Aprendí a masturbarme el verano después de tercero. Leí sobre el tema en un libro sobre la pubertad que lo describía como «tocarte tus partes íntimas hasta que sientas una agradable sensación, como un estornudo». La idea de un estornudo vaginal me parecía vergonzosa y asquerosa como poco, pero era un verano muy aburrido, así que decidí explorar mis opciones.
Durante unos días llevé a cabo acercamientos clínicos, tumbada en la alfombra del único baño de nuestra casa de verano que tenía pestillo. Me toqué usando distintas presiones, ritmos. La sensación era tan agradable como un masaje en los pies. Una tarde, tumbada allí en la alfombra, miré hacia arriba y me encontré cara a cara con un bebé murciélago que colgaba boca abajo de la barra de la cortina. Nos observamos el uno al otro en atónito silencio.
Por fin un día, hacia el final del verano, el duro trabajo tuvo su recompensa y sentí el estornudo, que se pareció más a un ataque epiléptico. Me quedé un rato en la alfombra para recobrar el control, luego me levanté para lavarme las manos. Me miré para asegurarme de que la cara no se había quedado en ninguna mueca extraña y que seguía pareciendo la hija de mis padres, antes de bajar.

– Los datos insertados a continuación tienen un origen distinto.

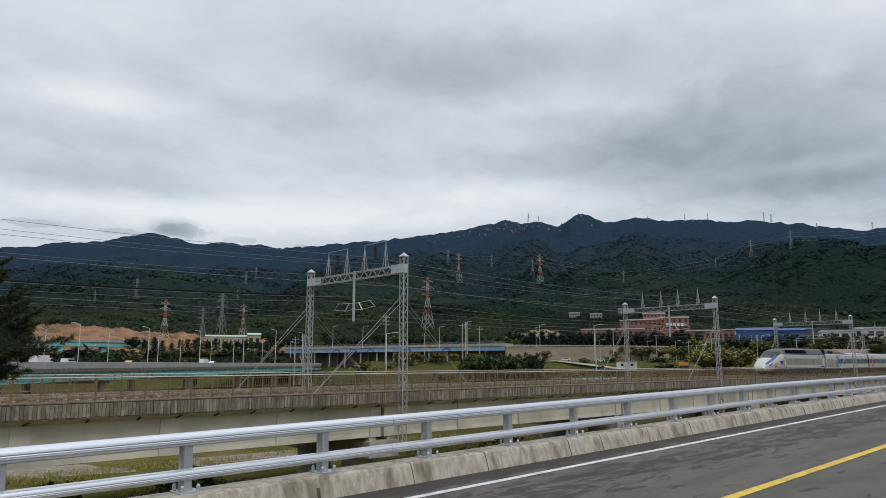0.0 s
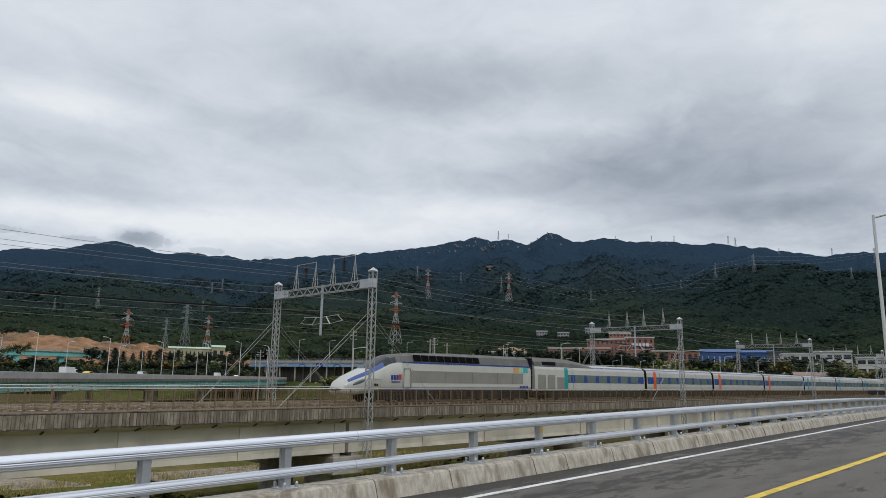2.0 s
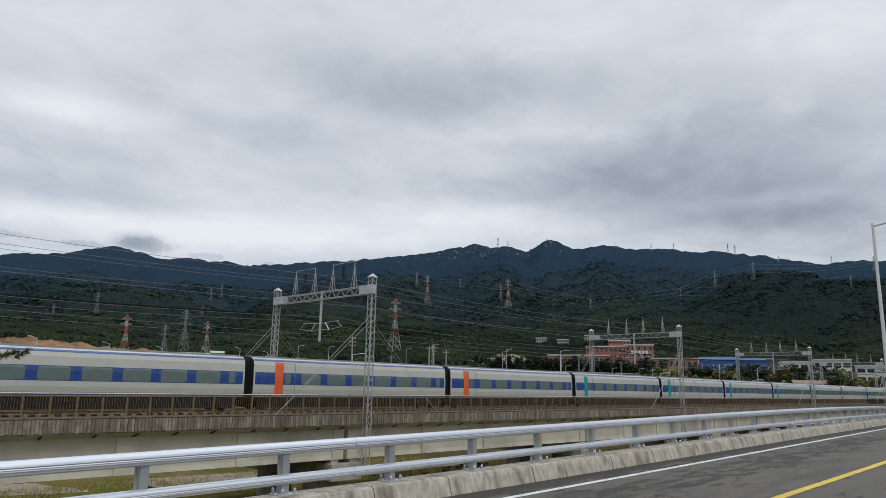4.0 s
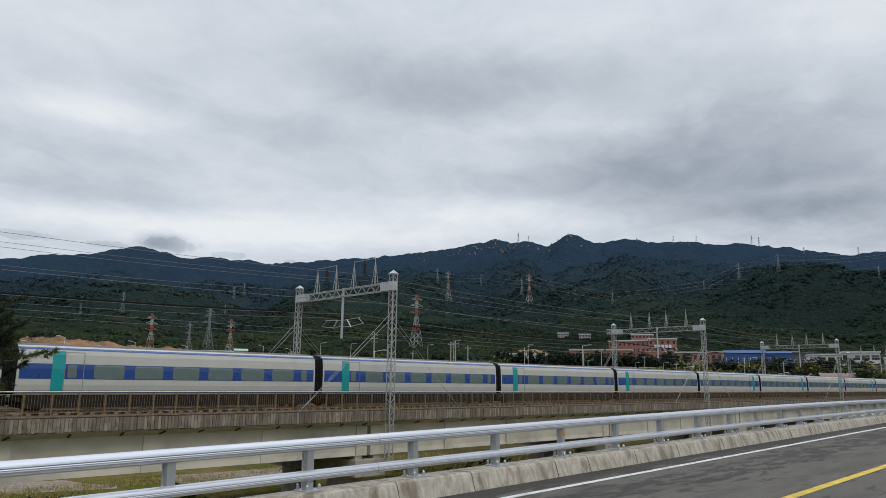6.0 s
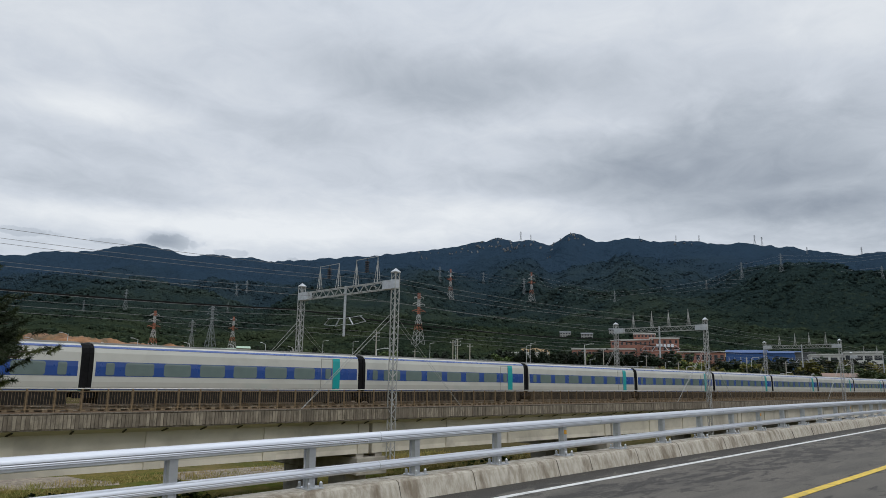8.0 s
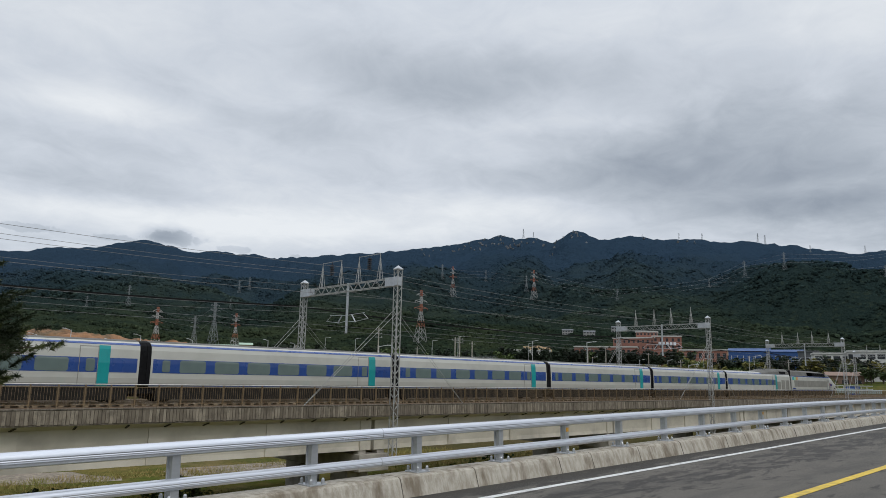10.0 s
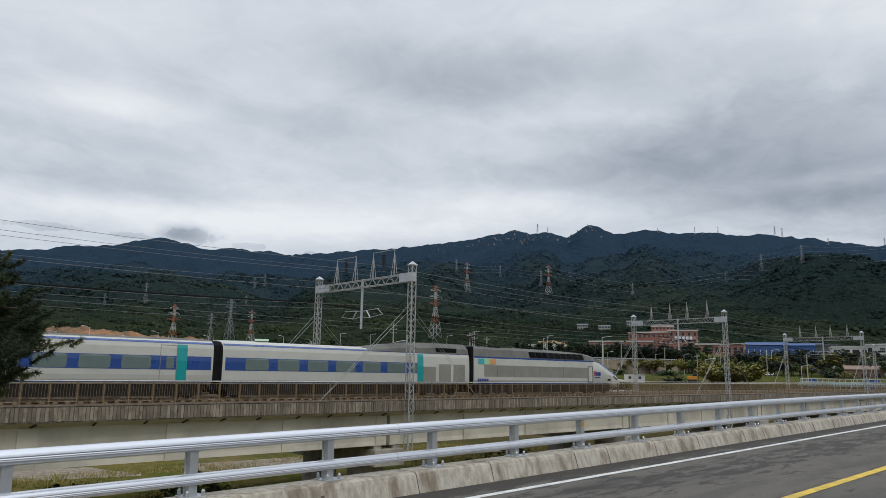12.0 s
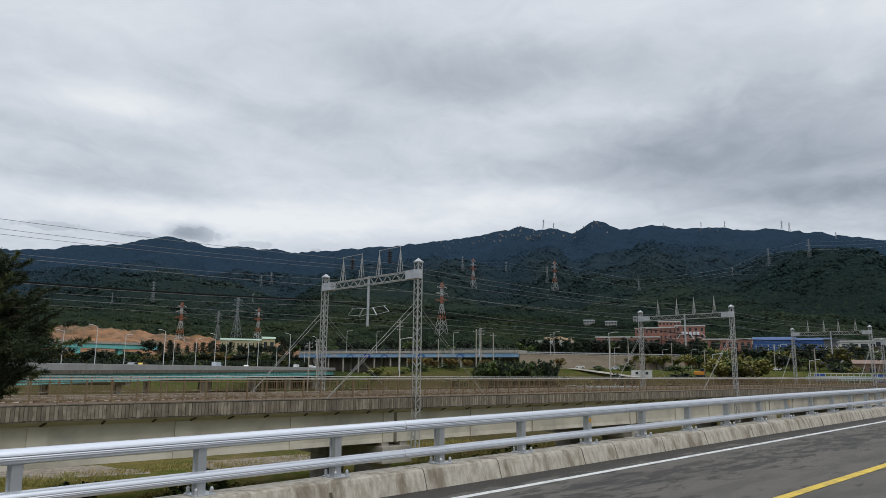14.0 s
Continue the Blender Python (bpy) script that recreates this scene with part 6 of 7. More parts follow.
def build_earthworks():
    verts, faces = [], []
    na, nr = 260, 40
    for j in range(nr):
        r = 520 + 6.5 * j
        for i in range(na):
            az = 57.5 + 25.0 * i / (na - 1)
            p = at(az, r)
            edge = fade(0, 0.08, i / (na - 1)) * fade(0, 0.12, 1 - i / (na - 1)) * fade(0, 0.15, j / (nr - 1))
            crest = 0.038 + 0.011 * math.exp(-((az - 74.8) / 3.0) ** 2) + 0.006 * math.exp(-((az - 69.5) / 2.0) ** 2) - 0.006 * fade(68, 60, az)
            top = crest * 700 * fade(0.0, 0.75, j / (nr - 1)) ** 0.8
            bumps = noise.fractal(p * 0.03, 1.0, 2.1, 5) * 5.5 + (0.3 - abs(noise.noise(p * 0.035))) * 9.0 + noise.fractal(p * 0.15, 1.0, 2.0, 3) * 1.0
            verts.append((p.x, p.y, land(az, r) - 3 + edge * max(top - land(az, r) + bumps * 1.0 + 3.5, 0)))
    for j in range(nr - 1):
        for i in range(na - 1):
            o = j * na + i
            faces.append((o, o + 1, o + na + 1, o + na))
    me = bpy.data.meshes.new("earthworks")
    me.from_pydata(verts, [], faces)
    me.materials.append(material("bare_earth", (0.31, 0.155, 0.068), (0.11, 0.060, 0.032), 0.07, 0.95, bump=0.8, bump_scale=0.5, stain=(0.06, 0.06, 0.03), stain_scale=0.035, stain_amount=0.7))
    tagged(new("earthworks", me), "bare orange-brown earthworks on the mountain's foot", "ground", kind="structure")
    for az, r, w, d in ((38.5, 640, 26, 14), (23.0, 640, 30, 10)):
        bm = bmesh.new()
        bmesh.ops.create_grid(bm, x_segments=12, y_segments=6, size=0.5)
        for v in bm.verts:
            v.co = Vector((v.co.x * w, v.co.y * d, 0))
            v.co.z = (v.co.y + d / 2) * 0.65 + noise.noise(v.co * 0.2) * 1.5 - 1.5
        ob = part("earth_bank", bm, material("bare_earth_pale", (0.34, 0.23, 0.13), (0.22, 0.17, 0.09), 0.15, 0.95, bump=0.5, bump_scale=1.0), None, "",
                  Matrix.Translation(at(az, r, land(az, r) + 1.5)) @ Matrix.Rotation(radians(az - 90), 4, "Z"))
        tagged(ob, "bare earth bank cut into the wooded slope", "ground", kind="structure")


build_earthworks()


def build_far_bridge():
    a, b = at(79.5, 420), at(69.8, 440)
    d = (b - a).normalized()
    m = Matrix.Translation(a) @ Matrix.Rotation(math.atan2(d.y, d.x), 4, "Z")
    L = (b - a).length
    g = thing("frame_bridge", m, "turquoise rigid-frame bridge with slanting leg", "bridge")
    bm = bmesh.new()
    box(bm, 0, L, 0, 9, 14.6, 15.9)
    part("deck", bm, CONCRETE, g)
    bm = bmesh.new()
    box(bm, 0, L, 0.6, 8.4, 12.2, 14.55)
    part("girder", bm, TEAL, g)
    for x0, x1 in ((L * 0.42, L * 0.32), (L * 0.42, L * 0.42 + 1)):
        bm = bmesh.new()
        sweep(bm, [(x0 - 1.2, 12.2), (x0 + 3.0, 12.2), (x1 + 1.4, 3.0), (x1 - 0.2, 3.0)], [(lambda y: lambda p, q: Vector((p, y, q)))(y) for y in (1.0, 7.5)])
        part("leg", bm, TEAL, g)
    for x in (L * 0.02, L * 0.72):
        bm = bmesh.new()
        box(bm, x, x + 2.5, 2, 7, 0, 12.2)
        part("pier", bm, TEAL, g)


build_far_bridge()

# ---- pylons on the slopes ----
PYLON_GREY = material("pylon_grey", (0.25, 0.27, 0.28), (0.20, 0.22, 0.23), 1, 0.6)
PYLON_RED = material("pylon_red", (0.36, 0.12, 0.065), (0.30, 0.10, 0.06), 1, 0.7)
PYLON_WHITE = material("pylon_white", (0.46, 0.46, 0.45), (0.40, 0.40, 0.39), 1, 0.7)


def pylon_mesh(seed, bands, thick):
    """A unit-high lattice tower with three pairs of arms; bands: painted by turns."""
    bm = bmesh.new()

    def half(z):
        return 0.095 * (1 - z / 0.62) + 0.022 if z < 0.62 else 0.022
    levels = [0, 0.16, 0.30, 0.42, 0.52, 0.60, 0.67, 0.74, 0.81, 0.88, 0.94, 1.0]
    for z0, z1 in zip(levels, levels[1:]):
        mat = (int(z1 * 6.5) % 2) if bands else 0
        c0 = [Vector((sx * half(z0), sy * half(z0), z0)) for sx, sy in ((-1, -1), (1, -1), (1, 1), (-1, 1))]
        c1 = [Vector((sx * half(z1), sy * half(z1), z1)) for sx, sy in ((-1, -1), (1, -1), (1, 1), (-1, 1))]
        for i in range(4):
            tube(bm, c0[i], c1[i], thick, seg=3, caps=False, mat=mat)
            tube(bm, c0[i], c1[(i + 1) % 4], thick * 0.65, seg=3, caps=False, mat=mat)
            tube(bm, c0[(i + 1) % 4], c1[i], thick * 0.65, seg=3, caps=False, mat=mat)
    for z, w in ((0.66, 0.17), (0.79, 0.15), (0.91, 0.12)):
        mat = (int(z * 6.5) % 2) if bands else 0
        for s in (-1, 1):
            tip = Vector((s * w, 0, z + 0.005))
            for y in (-0.02, 0.02):
                tube(bm, (s * 0.02, y, z - 0.012), tip, thick * 0.8, seg=3, caps=False, mat=mat)
                tube(bm, (s * 0.02, y, z + 0.035), tip, thick * 0.8, seg=3, caps=False, mat=mat)
            tube(bm, tip, tip - Vector((0, 0, 0.03)), thick, seg=3, caps=False, mat=mat)
    return mesh_only("pylon_tower", bm, [PYLON_RED, PYLON_WHITE] if bands else [PYLON_GREY])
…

A veces de adulta, cuando practico sexo, me vienen a la mente sin esperarlo imágenes del lavabo. El techo de paneles de pino nudoso, comidos como queso suizo. Los sofisticados jabones de mi madre en una cajita sobre la bañera con patas. La cubeta oxidada en la que guardamos el papel higiénico. Puedo oler la madera. Puedo escuchar el motor de los barcos en el lago, mi hermana en su triciclo, porche arriba y porche abajo. Tengo calor. Necesito picar algo. Pero, sobre todo, estoy sola.